Amanda Schwartz, Booz Allen Hamilton, Inc.
Amanda Schwartz is a consultant with over 6 years of experience in private and public sector international business development. She has been a consultant with Booz Allen Hamilton for over 3 years, supporting business development of global economic growth projects funded by USAID and other international donor and multi-lateral lending institutions. Ms. Schwartz’s technical assistance has been focused on projects designed to improve developing countries’ regional and global competitiveness, in the areas of economic growth and development, competitiveness, data dissemination and international financial institution building. Prior to her work at Booz Allen, Ms. Schwartz was an analyst for Arthur Andersen where she researched and identified market opportunities and provided economic growth analysis for projects in emerging markets worldwide.
Steven Wisman, Opportunities Industrialization Centers International, Inc.

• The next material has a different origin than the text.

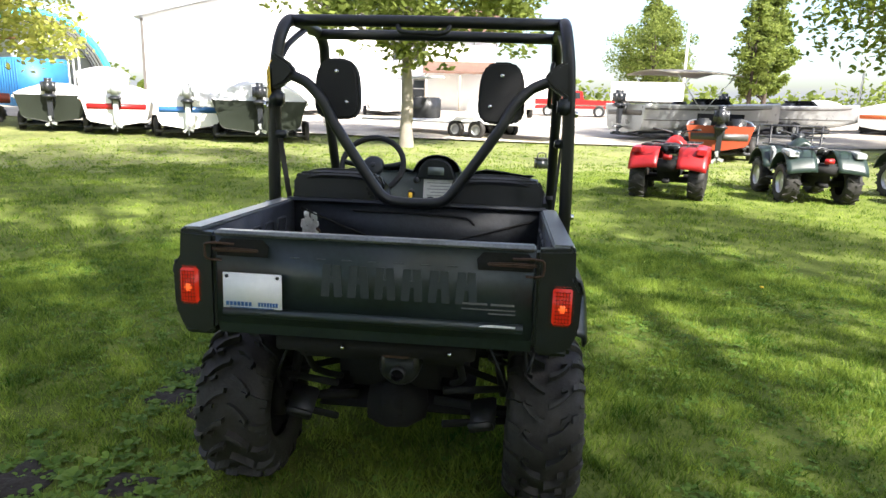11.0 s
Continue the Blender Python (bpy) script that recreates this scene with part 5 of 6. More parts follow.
quad_bike(stand(7.95, -3.0, -18), "red", "red", "red quad bike with black racks parked on grass")
quad_bike(stand(7.95, -5.35, -2), "atv_green", "atv_silver", "dark green and silver quad bike parked on grass")
quad_bike(stand(7.75, -7.6, 4), "atv_green", "atv_silver", "dark green and silver quad bike parked on grass")
quad_bike(stand(7.5, -10.1, 6), "atv_green", "atv_silver", "dark green and silver quad bike parked on grass")
quad_bike(stand(13.9, -20.6, -72, 0.55), "canvas_black", "atv_silver", "dark quad bike up on a small trailer")
ram = thing("ramp_trailer", stand(13.9, -20.6, -72), "low black trailer with a folded loading ramp", "trailer")
solid("deck", box(-0.8, 2.3, -0.85, 0.85, 0.46, 0.54, 0.02), "steel", ram)
solid("ramp", slab([(-0.8, 0.5), (-1.9, 0.02), (-1.9, 0.06), (-0.8, 0.56)], -0.8, 0.8, "y"), "steel", ram)
for s in (1, -1):
    small_wheel(ram, 0.8, s * 0.95, 0.30, 0.30, 0.18, s, "alu", False)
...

Steven J. Wisman is OICI's Vice President for Education and Training Programs. His twenty-four years of experience in overseas development includes eleven years of managerial and technical assignments in South Africa, Sierra Leone and Liberia. He served as a Peace Corps Volunteer in Niger. Since 1985 his work for OICI and its partner, IFESH, has included the provision of project design, training and technical assistance services undertaken to develop education and training programs in fifteen sub-Saharan African countries. His background includes experience in the areas of capacity building, microenterprise development and conflict resolution. He possesses a Masters Degree in Foreign Service from Georgetown University, Washington, D.C., and a Bachelor's Degree in Political Science from Claremont College, Los Angeles, California.